La France made in China
de Régis Soubrouillard, Pierre Tiessen

critiqué par Colen8, le 26 août 2019
( - 82 ans)


La note:  étoiles
Vassalisation rampante du monde
On s’est réjoui au début de délocaliser les productions industrielles vers l’atelier du monde, la Chine en l’occurrence, pour importer des marchandises bon marché, défendre le pouvoir d’achat, reporter à des jours meilleurs les réformes structurelles indispensables. Quarante ans plus tard certains des dirigeants politiques s’inquiètent de cette puissance économique quasi illimitée pendant que d’autres lui font les yeux doux, trop heureux d’avoir une alternative à un modèle occidental aussi rigidifié en matière d’orthodoxie financière que laxiste sur les menaces exercées à l’échelle planétaire : sécurité, santé, inégalités, changement climatique, pollutions, ressources naturelles, technologies incontrôlées, etc.
La « nouvelle route de la soie » est ce projet stratégique de la Chine sur le moyen terme dont on voit les ramifications terrestres et maritimes s’étendre sur tous les continents grâce à ses fonds souverains. L’Afrique s’y est largement ouverte pour bénéficier d’un financement et d’une réalisation de ses infrastructures dépassant ses propres capacités, en échange de richesses minérales et de terres agricoles. Les pays d’Europe de l’est, du centre et du sud, rattachés ou non à l’Union Européenne, fragilisés par la crise mondiale de 2008 y ont trouvé une alternative au néolibéralisme de Bruxelles englué par une bureaucratie tatillonne qui a largement contribué à la désindustrialisation de l’Europe dans son ensemble.

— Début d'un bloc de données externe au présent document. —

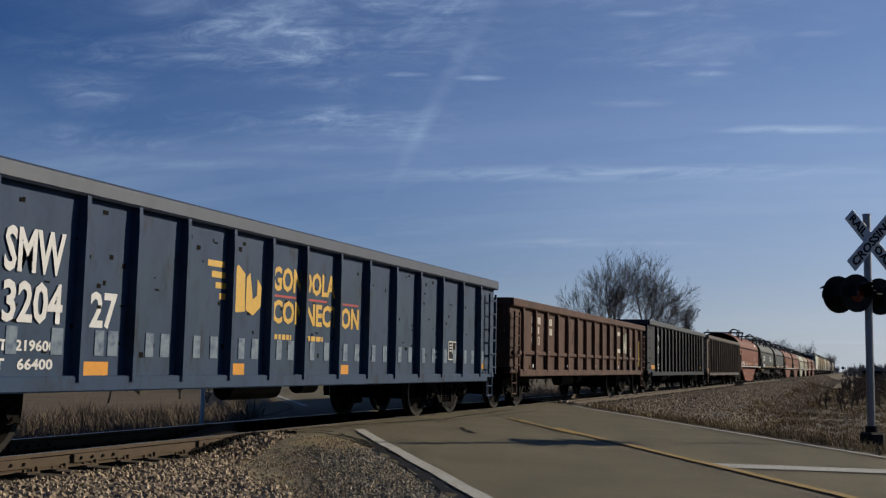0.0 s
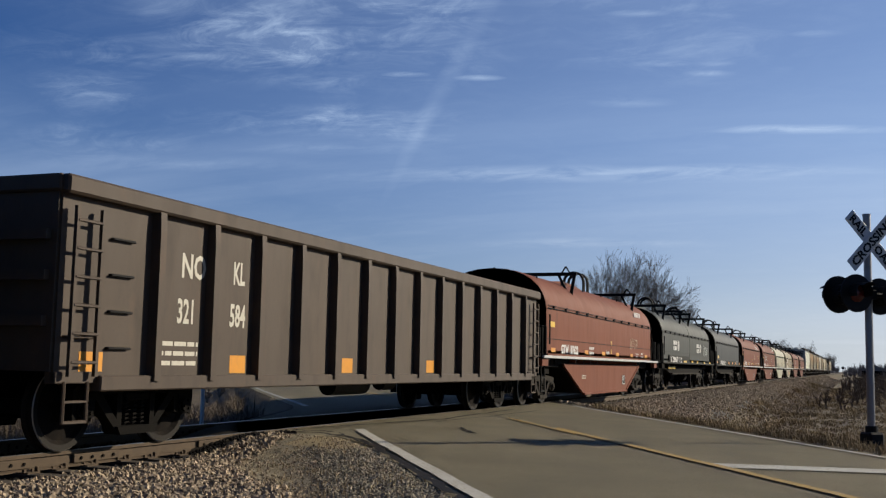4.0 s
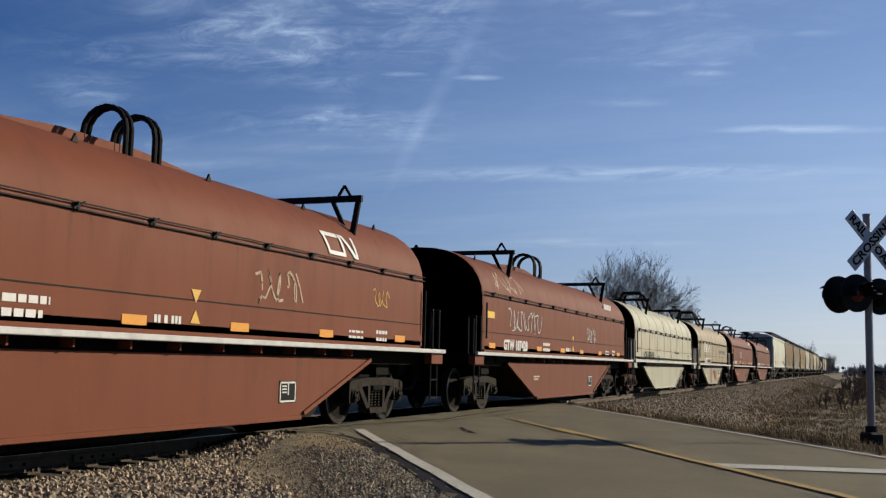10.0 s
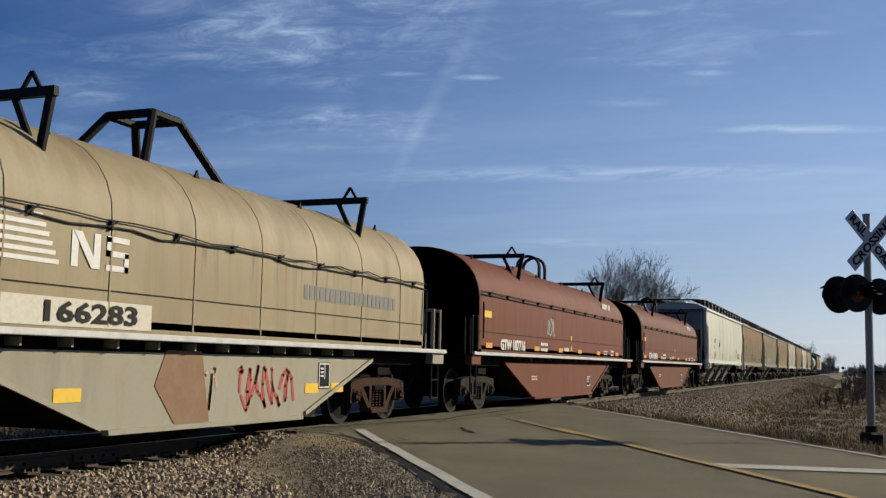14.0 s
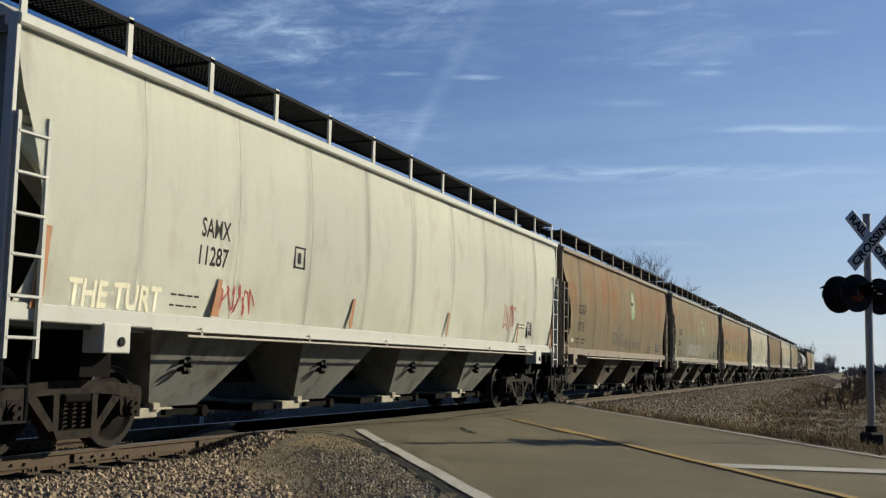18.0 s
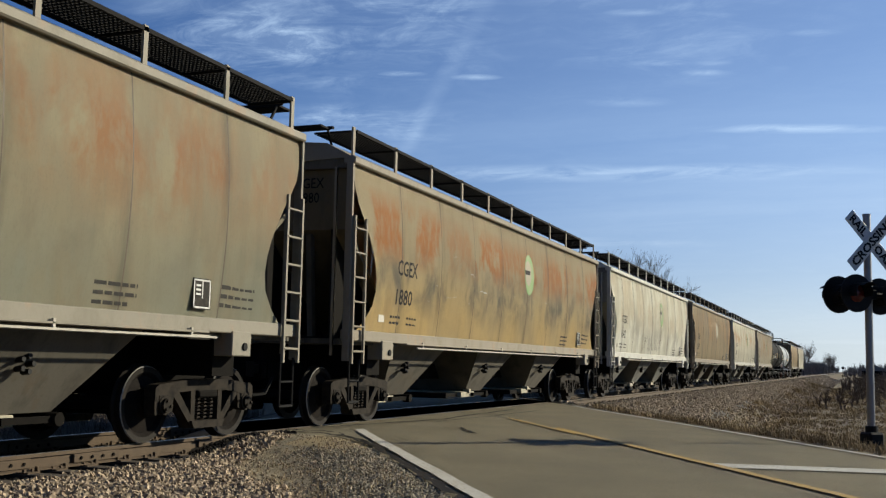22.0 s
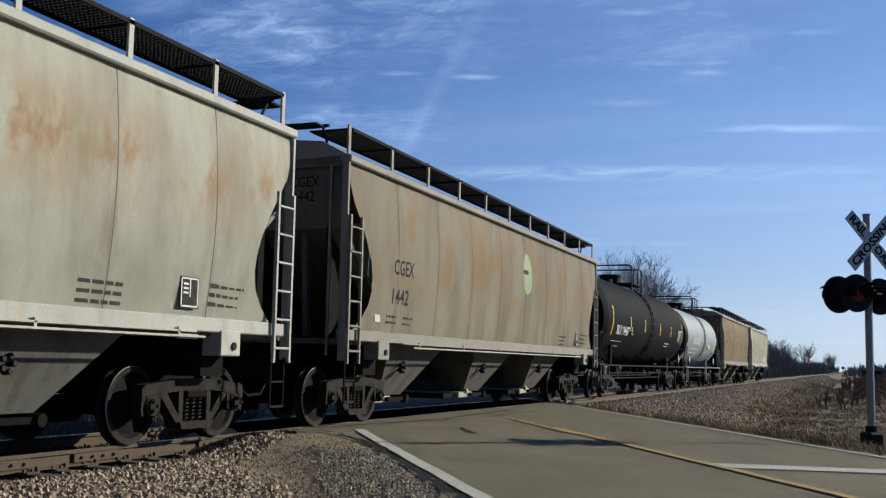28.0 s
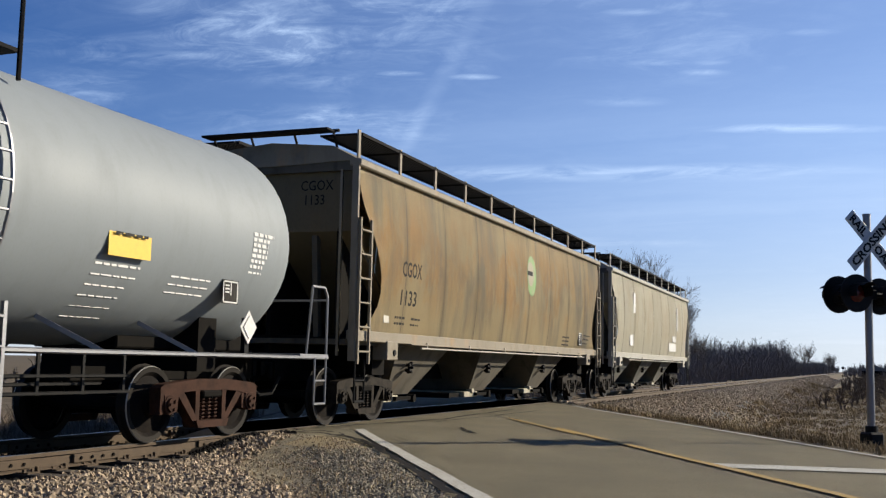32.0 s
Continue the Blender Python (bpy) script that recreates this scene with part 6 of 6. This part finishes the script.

Avec une rapidité inattendue, toujours soumise à l’autorité sans partage du PCC (Parti Communiste Chinois) et dorénavant à celle de son président à vie Xi Jinping, la Chine a acquis la maîtrise des technologies les plus avancées jusqu’à devenir leader incontesté des panneaux solaires, bientôt celui des véhicules électriques en même temps que laboratoire du monde. Encouragée par la planification, les investissements étrangers, les joint ventures et transferts de connaissances rendus obligatoires pour l’accès au marché intérieur chinois, elle est devenue une concurrente à part entière dans l’aéronautique, le nucléaire, le TGV, le numérique, le BTP, la construction navale.
Elle crée d’abord des hubs logistiques dans les ports dont elle acquiert la gestion pour inonder plus facilement les marchés de ses produits à haute valeur ajoutée. La France n’est qu’une des cibles de cette stratégie de capitalisme autoritaire très performante selon les autorités chinoises. L’enquête approfondie des deux auteurs et journalistes est édifiante, car elle montre sans ambiguïté à quel point le recyclage d’anciens (premiers) ministres, hauts fonctionnaires, élus, voire président dans des activités de conseil et de lobbying plus que lucratives y contribue.